In comparing the translator’s equivalent for the first term explaining attributes of God, for instance, it becomes clear that there are commentaries complementing such like terms. Authors have mentioned the original term, which appeared in the beginning of the book, in footnotes for further comparative study.
The Safavid Era (907-1148 AH) is a peculiar period of Shīʿism. It is known as epoch for the revival of ancient Shīʿiah teachings. Though Shīʿism in Qum followed Akhbarī path but resisted exaggeration during the second to fourth centuries AH, the Shīʿism in Baghdād relied on primary religious sources such as the Qurān and hadīth from the fourth century AH onwards, while it also had a positive approach to reason and ijtihād alike that of ʿIrāqī intellectual systems. The ancient Akhbarī movement was revived to some extent in Qum when the Safavid dynasty dominated in Iran. Shaykh Abū Ja'far Ṣaddūq (991 CE) was the symbol of this movement, who was viewed with more respect this time. Iʿtiqādiat was the first and foremost books of Shīʿiah beliefs and it appeared in several editions, and translations, and some have written commentaries, as well. That's why authors believe that the Shīʿism was a common belief during the Safavid era mainly by the revival of Shaykh Ṣaddūq’s school (maktab) and the emblem of Shīʿiah local schools.
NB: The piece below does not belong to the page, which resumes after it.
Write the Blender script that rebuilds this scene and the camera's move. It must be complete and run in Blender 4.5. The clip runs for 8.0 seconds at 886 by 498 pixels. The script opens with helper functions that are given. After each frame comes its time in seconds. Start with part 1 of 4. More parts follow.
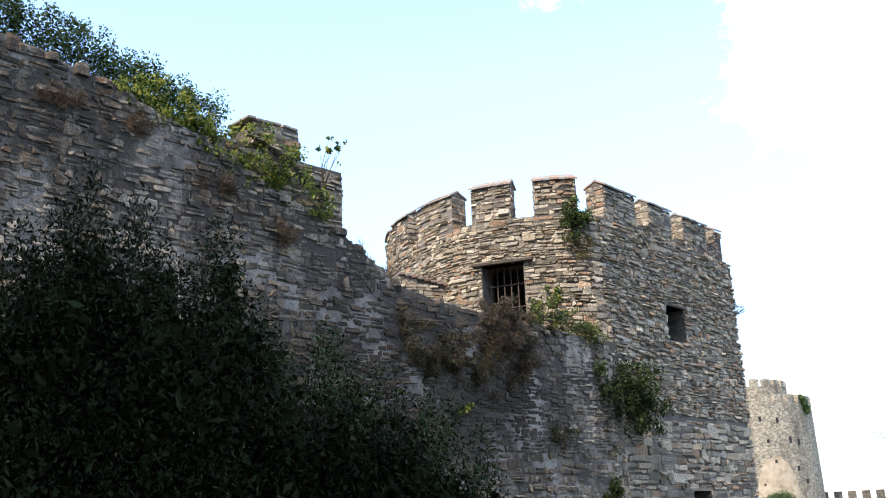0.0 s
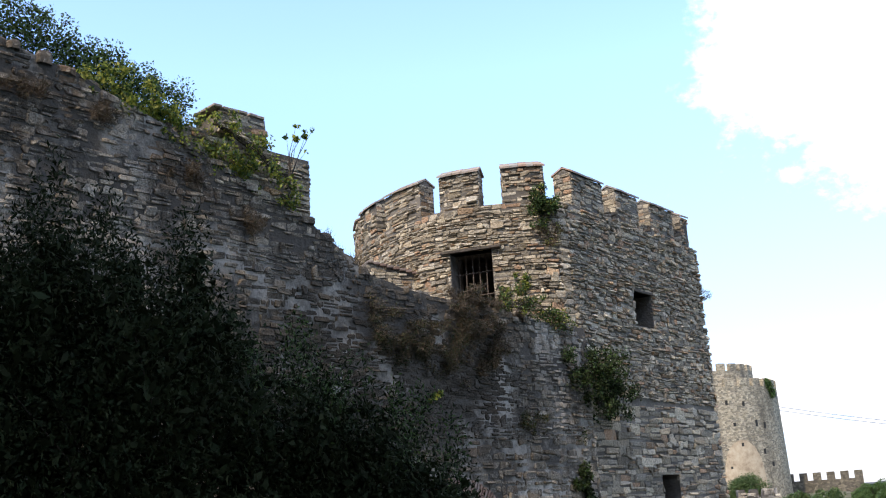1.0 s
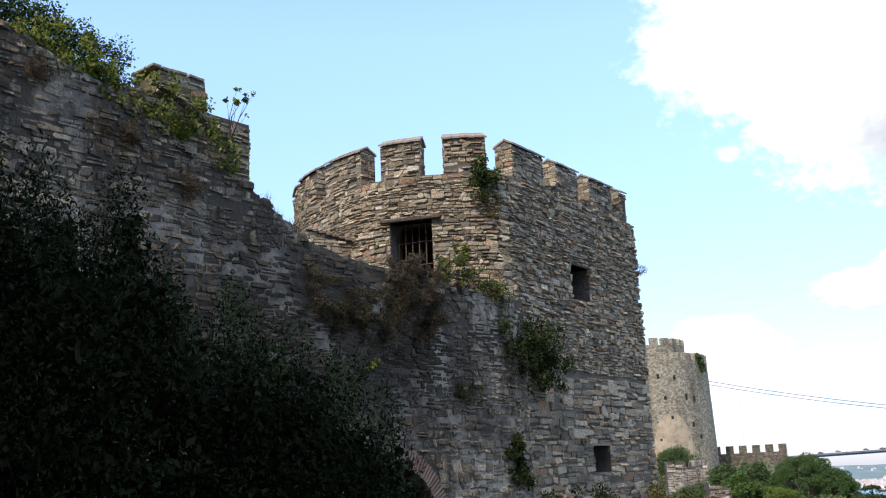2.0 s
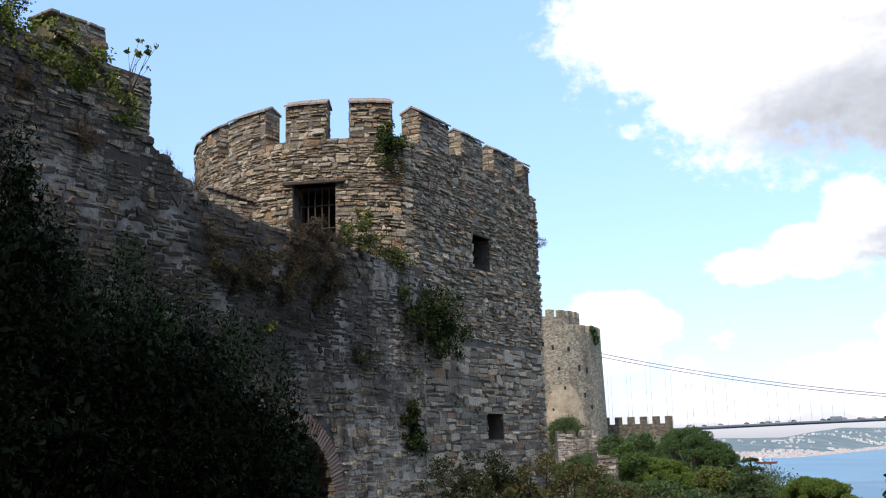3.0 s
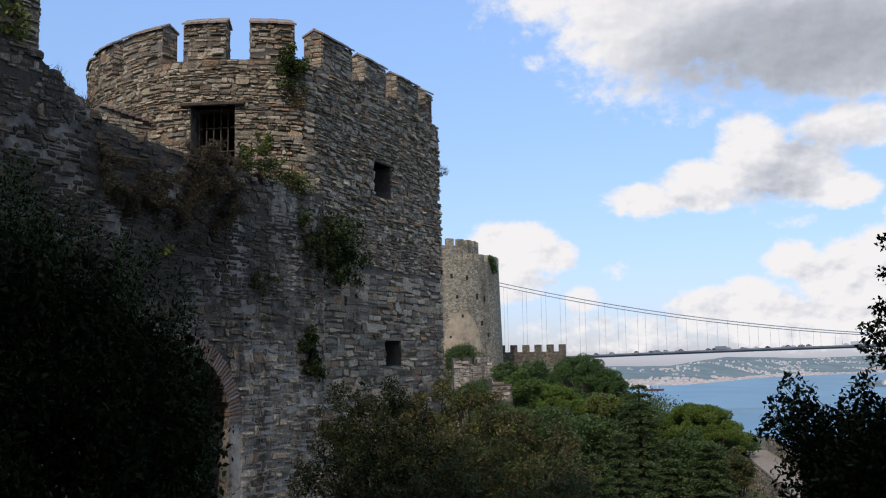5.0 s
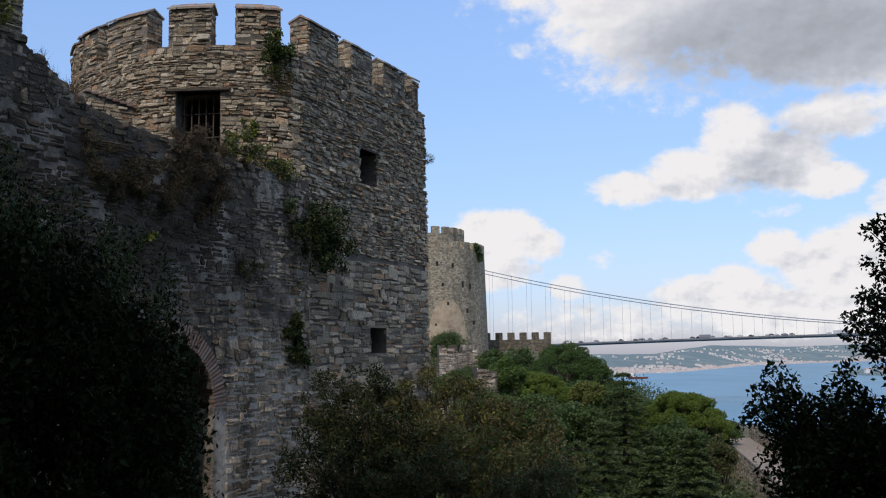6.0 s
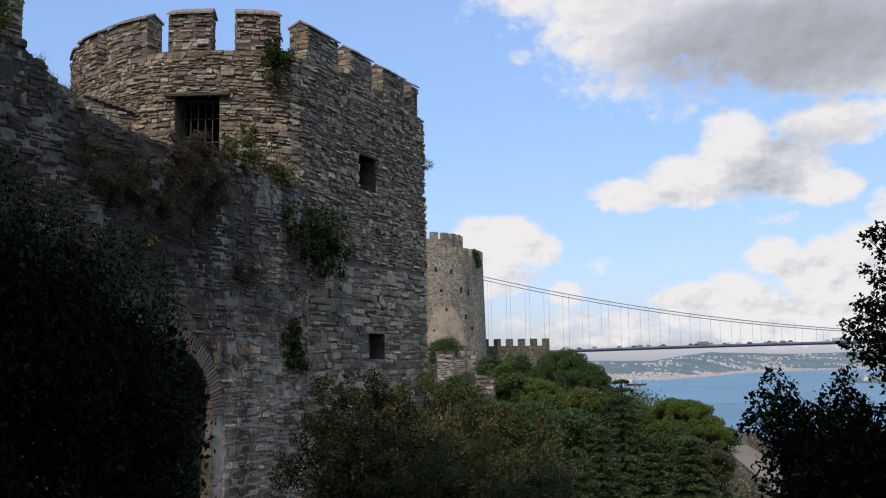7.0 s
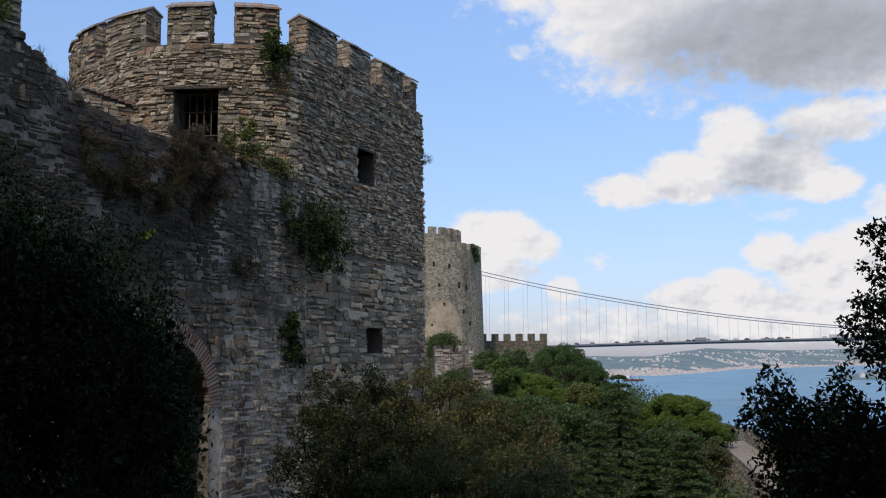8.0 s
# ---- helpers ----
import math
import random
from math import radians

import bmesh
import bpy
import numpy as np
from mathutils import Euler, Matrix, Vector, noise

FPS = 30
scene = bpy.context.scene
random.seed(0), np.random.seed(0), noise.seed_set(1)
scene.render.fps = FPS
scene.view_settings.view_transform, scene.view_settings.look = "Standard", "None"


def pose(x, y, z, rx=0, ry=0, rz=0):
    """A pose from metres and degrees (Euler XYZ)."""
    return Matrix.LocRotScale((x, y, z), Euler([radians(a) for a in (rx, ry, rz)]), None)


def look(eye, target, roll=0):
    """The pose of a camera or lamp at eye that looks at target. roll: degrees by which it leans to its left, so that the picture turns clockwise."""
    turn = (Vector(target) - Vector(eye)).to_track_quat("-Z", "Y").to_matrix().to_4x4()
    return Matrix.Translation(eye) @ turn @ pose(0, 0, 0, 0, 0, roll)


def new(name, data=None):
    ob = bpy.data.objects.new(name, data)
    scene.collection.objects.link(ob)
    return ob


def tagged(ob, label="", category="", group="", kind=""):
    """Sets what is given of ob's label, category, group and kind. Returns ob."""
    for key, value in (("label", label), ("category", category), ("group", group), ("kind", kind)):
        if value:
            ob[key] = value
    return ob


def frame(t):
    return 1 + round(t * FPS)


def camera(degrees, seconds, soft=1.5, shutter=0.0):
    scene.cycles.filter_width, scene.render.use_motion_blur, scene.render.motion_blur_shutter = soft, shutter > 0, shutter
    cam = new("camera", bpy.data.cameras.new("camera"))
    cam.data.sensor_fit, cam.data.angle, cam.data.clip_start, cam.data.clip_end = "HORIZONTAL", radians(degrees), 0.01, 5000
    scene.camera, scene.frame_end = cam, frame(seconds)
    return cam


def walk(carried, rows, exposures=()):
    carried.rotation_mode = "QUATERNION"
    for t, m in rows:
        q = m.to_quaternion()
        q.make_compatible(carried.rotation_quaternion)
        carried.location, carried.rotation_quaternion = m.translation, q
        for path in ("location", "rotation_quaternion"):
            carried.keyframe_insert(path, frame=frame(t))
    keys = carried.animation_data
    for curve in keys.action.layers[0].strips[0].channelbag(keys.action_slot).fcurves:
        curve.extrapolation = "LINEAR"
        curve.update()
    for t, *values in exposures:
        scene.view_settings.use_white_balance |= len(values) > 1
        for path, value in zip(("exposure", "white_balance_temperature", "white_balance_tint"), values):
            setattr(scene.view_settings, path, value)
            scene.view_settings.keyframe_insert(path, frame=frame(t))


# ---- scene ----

# ---------- camera and walk ----------
cam = camera(46.07, 8.0, soft=1.12)
PATH = [
    (0.0, pose(0.0, 0.0, 1.6, 105.243, 2.457, 17.524)),
    (0.5, pose(0.0, 0.0, 1.6, 105.576, 3.287, 16.832)),
    (1.0, pose(0.0, 0.0, 1.6, 104.496, 3.317, 15.958)),
    (1.2, pose(0.0, 0.0, 1.6, 103.942, 3.168, 15.279)),
    (2.3, pose(0.0, 0.0, 1.6, 102.203, 2.333, 11.276)),
    (2.5, pose(0.0, 0.0, 1.6, 101.825, 2.054, 10.424)),
    (3.0, pose(0.0, 0.0, 1.6, 100.600, 1.496, 6.657)),
    (3.5, pose(0.0, 0.0, 1.6, 99.515, 1.268, 3.771)),
    (4.0, pose(0.0, 0.0, 1.6, 98.439, 0.965, 1.894)),
    (4.5, pose(0.0, 0.0, 1.6, 97.513, 0.960, 1.153)),
    (4.7, pose(0.0, 0.0, 1.6, 97.002, 1.116, 1.209)),
    (5.8, pose(0.0, 0.0, 1.6, 95.978, 0.861, 0.404)),
    (6.0, pose(0.0, 0.0, 1.6, 95.810, 0.912, 0.269)),
    (6.5, pose(0.0, 0.0, 1.6, 95.992, 0.821, 0.090)),
    (7.0, pose(0.0, 0.0, 1.6, 96.135, 0.698, 0.172)),
    (7.5, pose(0.0, 0.0, 1.6, 96.004, 0.678, 0.175)),
    (8.0, pose(0.0, 0.0, 1.6, 95.840, 0.398, 0.041)),
]
walk(cam, PATH, exposures=[(0.0, 1.3, 6700, 11), (0.5, 1.15, 6700, 11), (1.0, 0.86, 6700, 11), (2.5, 0.52, 6750, 10), (3.0, 0.36, 6700, 11), (3.5, 0.17, 6600, 11), (4.5, -0.12, 6550, 11), (6.0, -0.25, 6550, 11), (8.0, -0.28, 6550, 11)])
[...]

[i] Āqā Buzurg confused the second one with the first one in Al-Dharīʿa (226/2) and corrected it in volume 355/19. Unfortunately, this mistake was repeated in the list of manuscripts where there is a mention of beliefs of Ṣaddūq. Regarding Ṣaddūq’s beliefs, there is a description of the beliefs in the manuscripts' bibliography of Shaykh Ṣaddūq's works, pp. 27-54. Moshar has introduced 625 different editions of it into the list of Arabic books. The corrected version of this book was published in the Congress of Shaykh al-Mufid, which is currently used in the Jama'i Al-Ahadith CD. The revised version of Al-I‘tiqādāt was published by Imam Al-Hadi Institute (AS) in Qum in 2011 and 2015 AD, and it is the best edition of this book. This book has been translated at different times.
[ii] A two-volume collection of I'tiqādia treatises by Shia scholars dating to the 16th century AD was published as Aqidah al-Shia (Qum, 2015).
[iii] For more information about Sultanam, see Aḥsan al-Tawārīkh, vol. 3, pp. 1426–1427. The year he died is mentioned there, and there are explanations about that in the margin, and there is an order from Ṭahmāsb in 972, which ordered six Hafiz people to read the Qurān at his tomb in Qum (for this document, see Turbat-i Pākān, Ḥusayn Mudarrissī, 1/227-228). He was transferred to Karbala 23 years after his burial in Qum, and buried in a cellar he had built for himself (Turbat-i Pākān: 1/228). It's been stated in Tārīkh-i Alfi, 8/5687: Highly respected by the king and having complete authority in all property and wealth matters, the sister of king Tahmasap, Sultanam, tried to help him as much as possible. The Author of Tuḥfah Al –Azhar wrote about him: Among his daughters was Sultanam who was named Ṣaḥib al-Amr.